Он мало говорил и, чтобы не привлекать внимания своей молчаливостью, много ел и пил. Ольга Михайловна подливала в его рюмку вина, подкладывала в тарелку еды. Она успевала занимать гостя, отшучиваться от дочери, приносить с кухни очередную порцию еды, сама с охотой ела и пила. Терентьев постепенно открывал в ней давно известные по рассказам Ларисы черты, она с каждой новой минутой сближалась с описанием дочери. Но это была схожесть не внешняя, а глубинная. Лариса точно обрисовала характер и ум матери, она, видимо, больше всего и любила в матери ее ум и характер, а обо всем остальном — внешности, годах — отзывалась небрежно и снисходительно: «Старушка моя! Что с нее возьмешь?»
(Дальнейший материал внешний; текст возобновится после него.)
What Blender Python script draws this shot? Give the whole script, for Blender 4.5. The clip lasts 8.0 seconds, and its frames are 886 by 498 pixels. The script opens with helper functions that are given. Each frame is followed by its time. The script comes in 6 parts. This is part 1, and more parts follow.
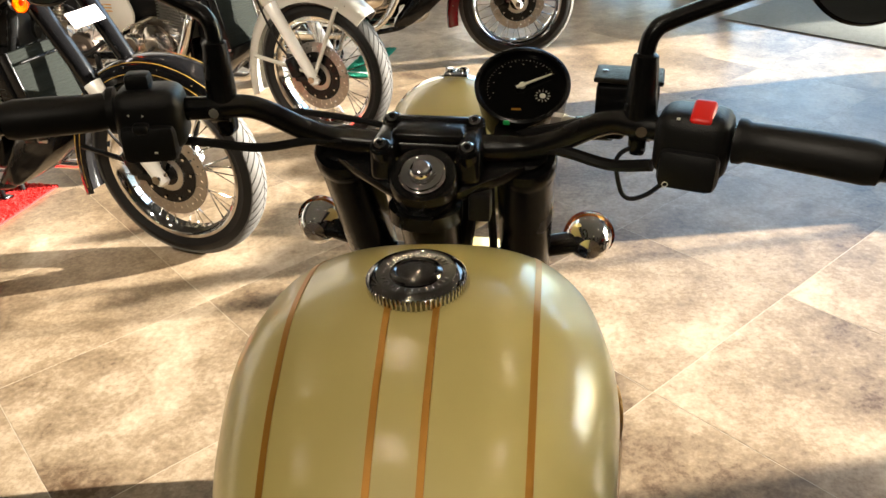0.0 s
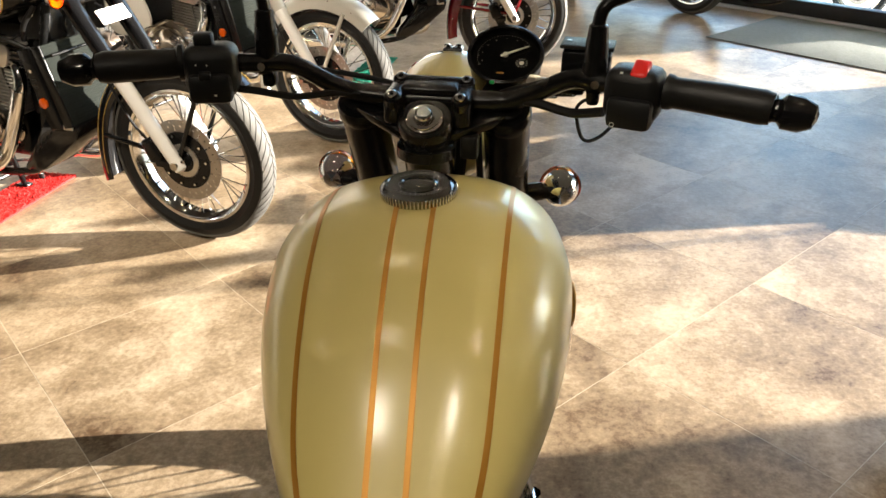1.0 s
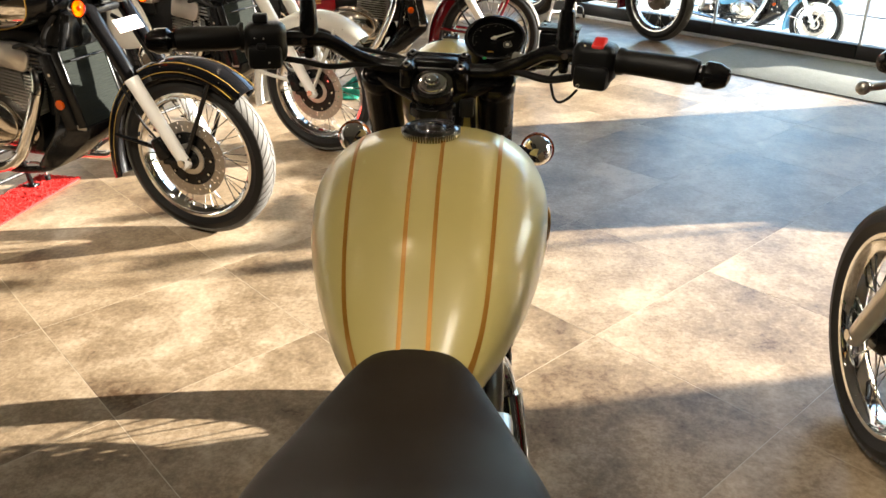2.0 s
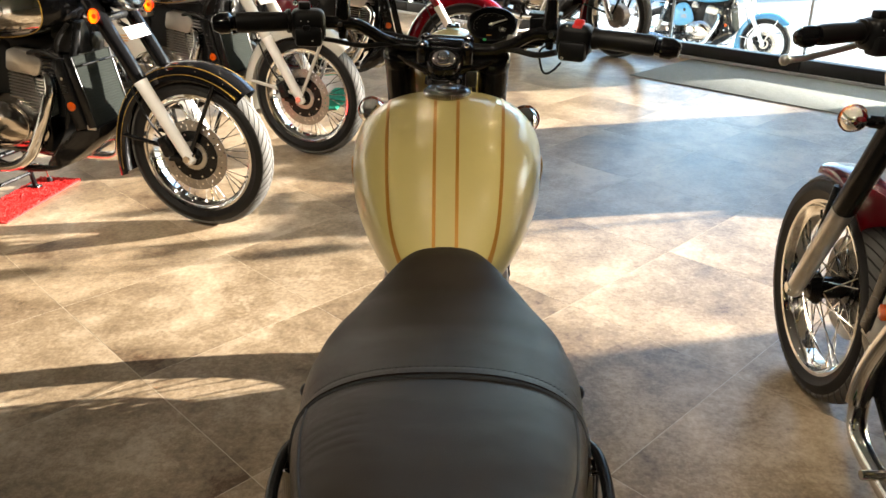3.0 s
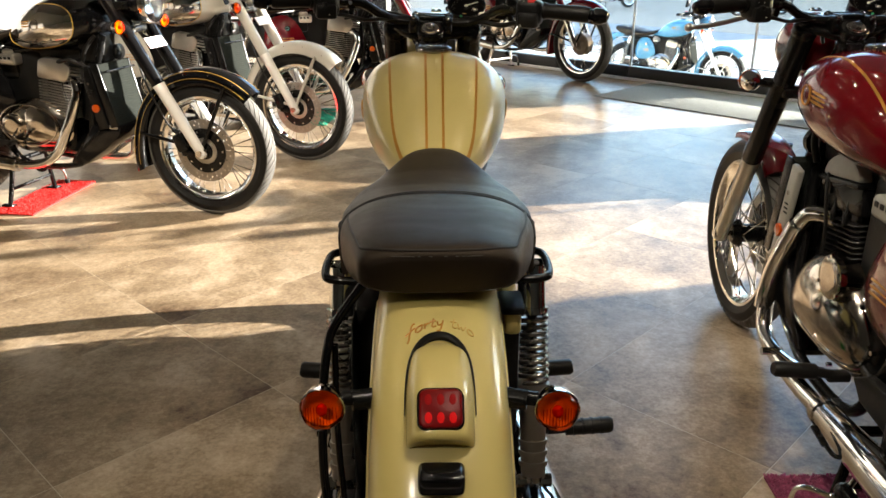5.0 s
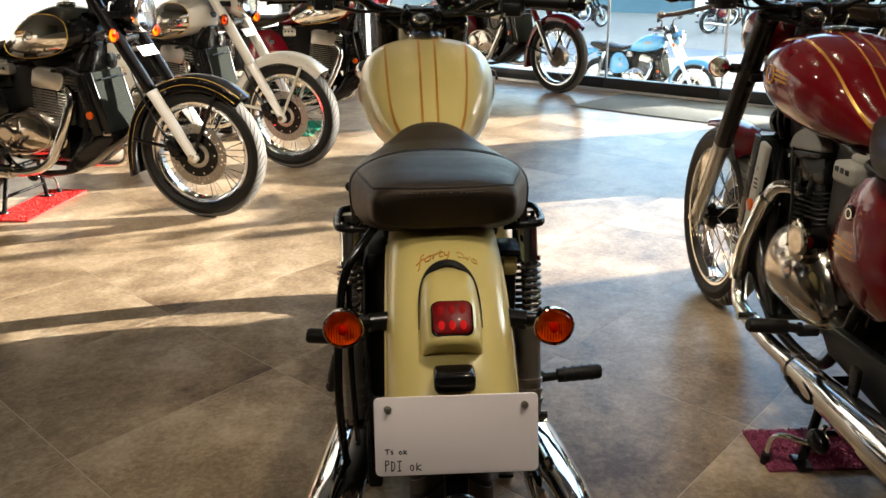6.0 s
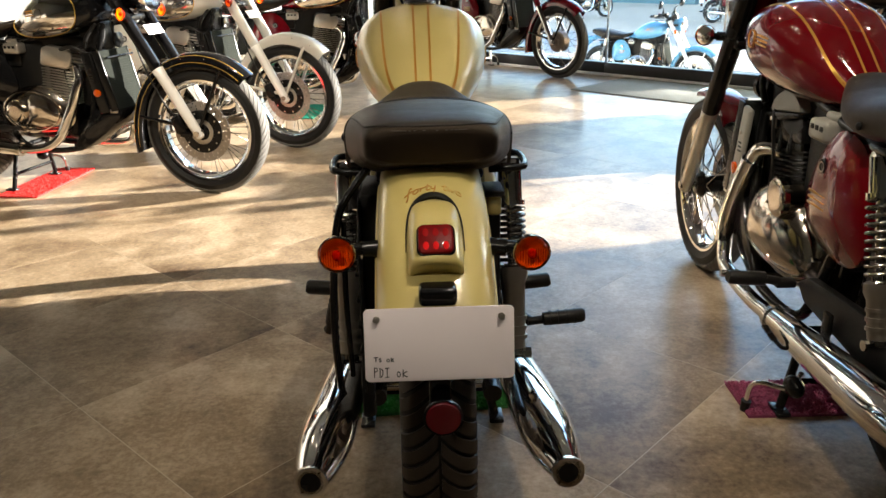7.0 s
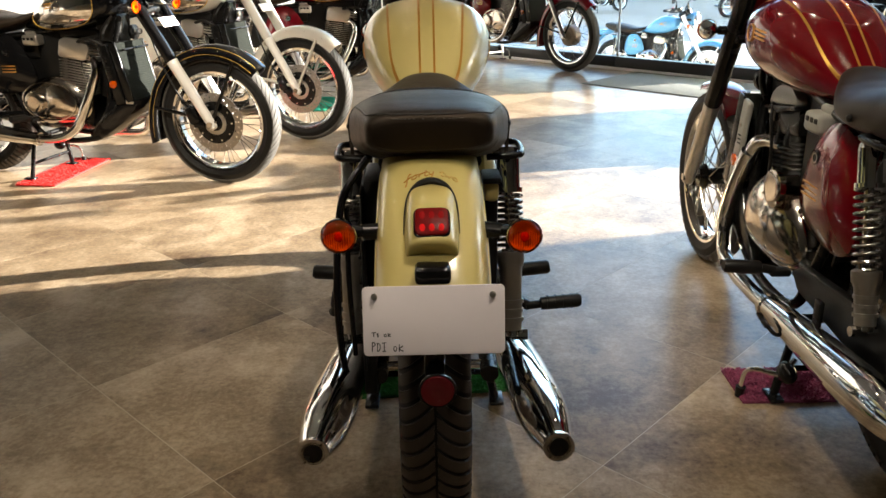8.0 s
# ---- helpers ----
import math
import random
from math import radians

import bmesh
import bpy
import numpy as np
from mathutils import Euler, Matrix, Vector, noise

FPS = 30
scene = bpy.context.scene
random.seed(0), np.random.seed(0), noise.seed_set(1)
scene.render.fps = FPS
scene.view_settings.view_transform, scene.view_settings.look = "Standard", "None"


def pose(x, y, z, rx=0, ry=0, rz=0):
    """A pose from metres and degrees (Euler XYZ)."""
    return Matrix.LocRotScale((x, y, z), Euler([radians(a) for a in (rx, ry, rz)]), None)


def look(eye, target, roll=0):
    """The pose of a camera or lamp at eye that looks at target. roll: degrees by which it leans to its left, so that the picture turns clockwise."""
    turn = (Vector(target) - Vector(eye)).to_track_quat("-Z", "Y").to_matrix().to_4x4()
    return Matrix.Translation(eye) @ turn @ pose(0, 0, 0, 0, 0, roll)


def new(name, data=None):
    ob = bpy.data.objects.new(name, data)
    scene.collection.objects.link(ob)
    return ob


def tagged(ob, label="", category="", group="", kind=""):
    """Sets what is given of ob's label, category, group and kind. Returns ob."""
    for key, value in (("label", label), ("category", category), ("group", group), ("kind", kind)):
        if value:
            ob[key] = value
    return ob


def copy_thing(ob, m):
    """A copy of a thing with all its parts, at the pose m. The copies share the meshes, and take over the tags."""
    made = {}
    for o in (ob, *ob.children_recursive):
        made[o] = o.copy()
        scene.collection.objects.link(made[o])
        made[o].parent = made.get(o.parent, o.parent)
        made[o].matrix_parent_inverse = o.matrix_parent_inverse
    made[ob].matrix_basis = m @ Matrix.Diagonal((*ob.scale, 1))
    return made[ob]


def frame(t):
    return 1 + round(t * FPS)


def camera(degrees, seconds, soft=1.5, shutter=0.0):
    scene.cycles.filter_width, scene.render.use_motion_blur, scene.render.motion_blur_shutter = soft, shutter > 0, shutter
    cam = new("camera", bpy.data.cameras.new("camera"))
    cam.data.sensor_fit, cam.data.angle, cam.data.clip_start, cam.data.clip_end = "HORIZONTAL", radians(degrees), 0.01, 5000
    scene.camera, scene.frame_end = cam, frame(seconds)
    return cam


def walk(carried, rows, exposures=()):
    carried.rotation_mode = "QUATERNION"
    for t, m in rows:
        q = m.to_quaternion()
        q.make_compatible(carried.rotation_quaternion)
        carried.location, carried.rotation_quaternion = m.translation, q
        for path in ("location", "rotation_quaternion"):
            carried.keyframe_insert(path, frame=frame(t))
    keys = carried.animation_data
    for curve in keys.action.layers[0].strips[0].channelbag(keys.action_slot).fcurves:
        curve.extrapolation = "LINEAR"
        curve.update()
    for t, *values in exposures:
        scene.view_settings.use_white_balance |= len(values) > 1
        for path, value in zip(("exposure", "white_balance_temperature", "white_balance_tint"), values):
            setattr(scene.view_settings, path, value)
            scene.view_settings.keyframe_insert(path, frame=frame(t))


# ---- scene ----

И, по привычке обобщать каждую частную свою мысль, Терентьев, прислушиваясь к беседе женщин и сам изредка вставляя в нее словечко-два, размышлял о том, что Щетинин, пожалуй, прав: он, Терентьев, плохо разбирается в людях. Насколько он старается быть дотошным в исследовании научных явлений, настолько же поверхностен в понимании людей. В людях он видит лишь то, что в них видится, на большее его не хватает. Человек безмерно сложнее самого сложного химического раствора, — к раствору он подходил как к чему-то запутанному и многообразному, пытался распутать запутанное, выяснить линии многообразного, здесь, именно здесь были истоки его научного успеха! Может, причина его провалов в обращения с людьми, неудач в дружбе с Ларисой была в том, что тут все оказалось простым? Он говорил себе, досадуя: «Не надо усложнять отношения!» Не означало ли это: «Не надо понимать, обойдусь без понимания!»?